Your Guide to Apprenticeship Reform 2017

Here is a quick overview of Apprenticeship reform in England, which originally commenced in 2013. It is written to help you understand the different changes that are currently being implemented or that are due to be introduced throughout 2016, 2017 and beyond.

The reforms give employers more control over designing, choosing and paying for apprenticeship training. The funding policy supports the changes to the way apprenticeships in England are paid for, underpinned by the apprenticeship levy. The levy will be paid by employers with a pay bill of over £3 million from April 2017 and will allow us to double investment in apprenticeships by 2020 from 2010 levels, to £2.5bn.

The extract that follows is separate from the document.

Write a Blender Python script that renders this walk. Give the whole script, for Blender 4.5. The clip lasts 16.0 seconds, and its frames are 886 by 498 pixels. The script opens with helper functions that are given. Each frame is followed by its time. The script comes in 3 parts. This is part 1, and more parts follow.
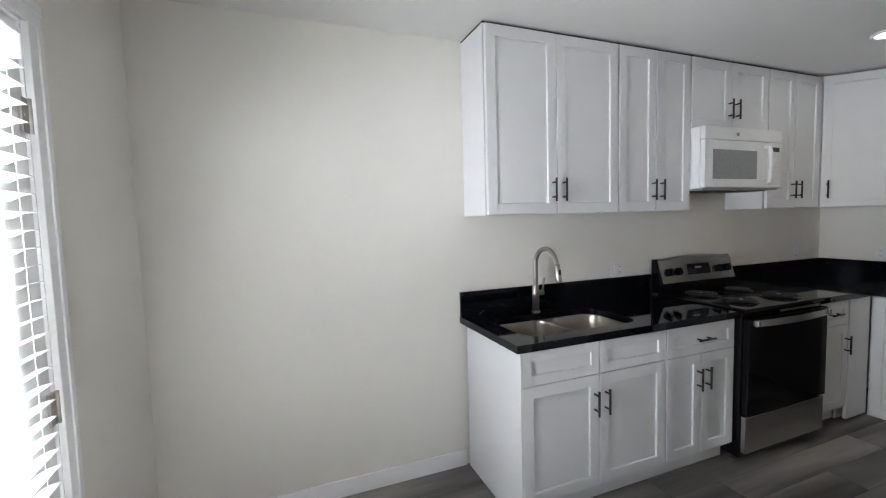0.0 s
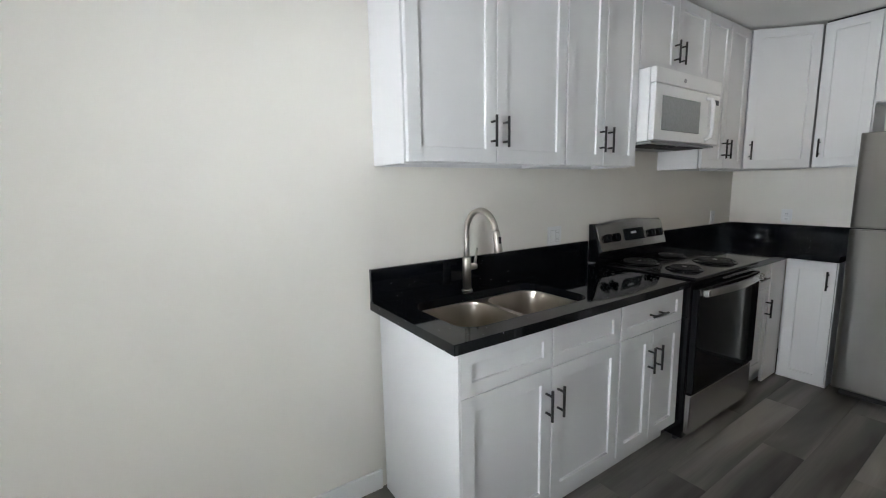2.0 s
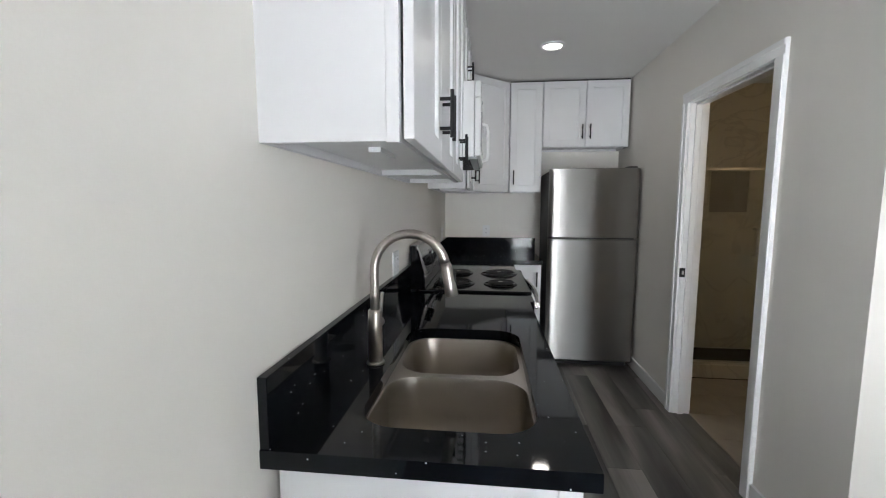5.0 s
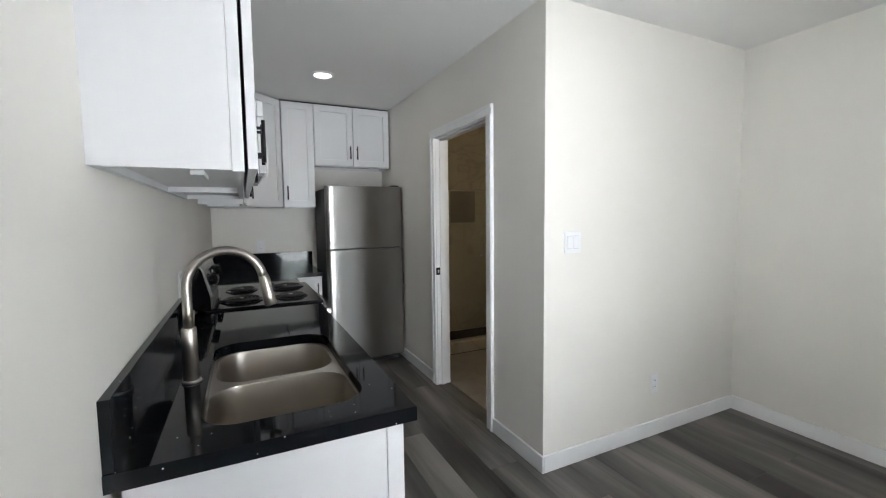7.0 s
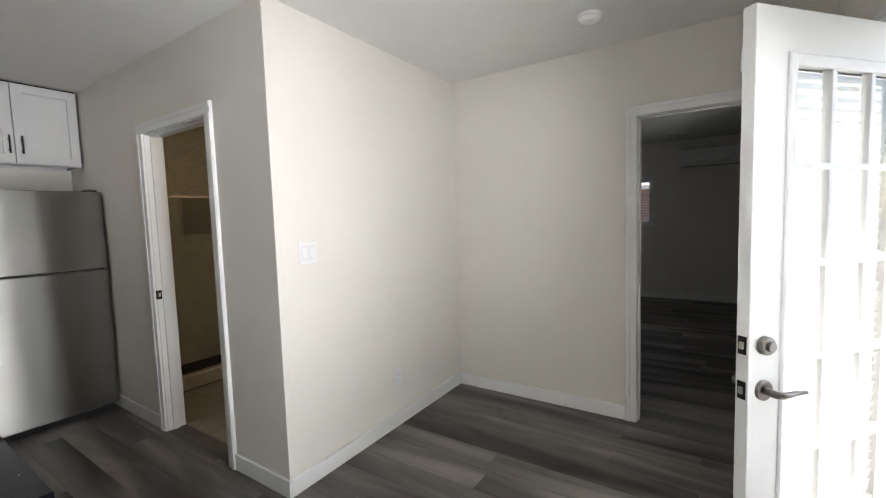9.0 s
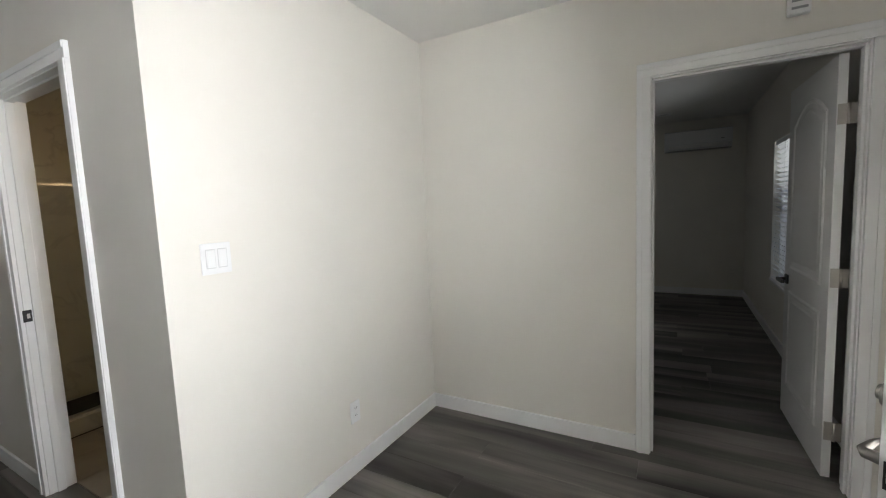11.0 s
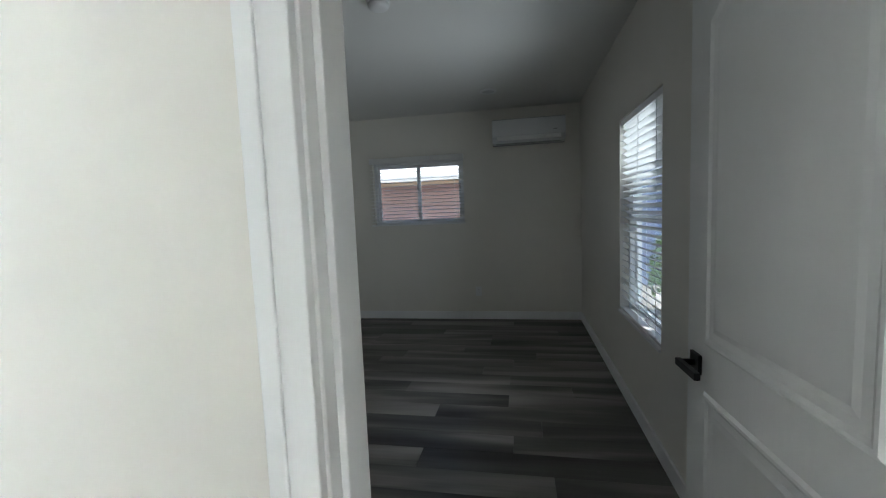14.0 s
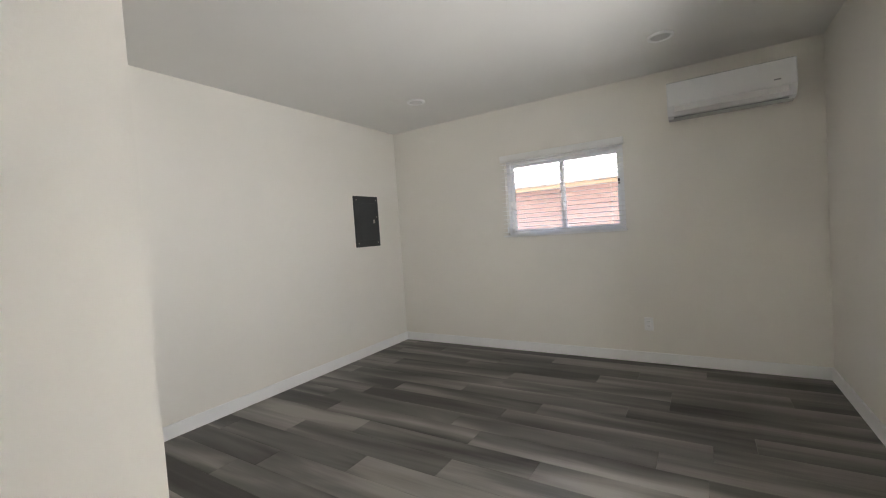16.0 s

From May 2017, the way we fund apprenticeships in England will simplify some of the complex arrangements that currently exist. This will make it easier for employers of all sizes to navigate and choose the apprenticeship training they want to purchase. Funding will follow employer choice, moving away from the current provider-led model and meaning providers will have to be much more responsive to what employers need.
Employers who pay the levy will be able to access a new digital apprenticeship service that allows them to spend available funds on apprenticeship training. The vast majority of employers will not be eligible to pay the levy and these employers will continue to benefit from generous government support to pay for apprenticeship training.

All new apprenticeship standards will be designed by employers, around singular occupations, and will include:

  • End point assessment
  • A holistic element to end-point assessment
  • Grading where possible
  • Assessment that covers theoretical and practical elements
  • No formal requirement for qualifications
  • ‘Mastery mechanism’ – with a single approach to assessment against the standard English and Maths – ambition for GCSEs although Functional Skills is still ‘appropriate’
  • Minimum 12 months duration
  • Minimum 20% off-the-job training
  • Use of technology in design, delivery and assessment

In short the funding proposals mean:

  • Employers who are too small to pay the apprenticeship levy will have 90% of the cost of apprenticeship training paid by government.
  • Government will pay an additional £2,000 for 16-18-year-olds, young care leavers and young people with an education, health and care (EHC) plan. £1,000 will go to employers and £1,000 will go to training providers.
  • Employers with fewer than 50 employees will not have to pay anything towards the cost of training a 16-18-year-old, young care leaver or young person with an EHC plan. 
  • Government will pay training providers £471 to deliver English and maths qualifications as they do now when an individual is working towards an apprenticeship standard. This will come direct from the government and will not be deducted from an employer’s digital account. 
  • There will be 15 funding bands, with the upper limit of these bands ranging from £1,500 to £27,000. All existing and new apprenticeship frameworks and standards will be placed within one of these funding bands.
  • Each individual framework pathway will be allocated to a single funding band, regardless of the age of the learner, or geographic location. This will bring frameworks into line with the funding system for apprenticeship standards.  Individual framework pathways will be allocated to the nearest funding band based on the current rate of funding the government pays providers for training adult apprentices but for all STEM framework pathways the current government-funded adult rate will be increased by 40% for level 2 and 80% for level 3 and above, and then allocated to the nearest funding band. 
  • Employers will be able to use the funds in their digital account, and be co-funded at 90% by government, to pay for training apprentices whose main place of work is in England whether they live in England or other parts of the UK. 
  • Employers will be able to use levy funds to retrain workers in new skills, even if they have prior qualifications, as long as the apprenticeship is significantly different from their previous qualifications. 
  • From 2018 levy-paying employers will be able to transfer up to 10% of the annual value of funds entering their digital accounts to other employers on the digital system. 
  • Levy paying employers who use up their levy will have 90% of the cost of apprenticeship training paid by government for any additional apprenticeships.  More organisations will be able to offer apprenticeships with the opening of the new Register of Apprenticeship Training Providers.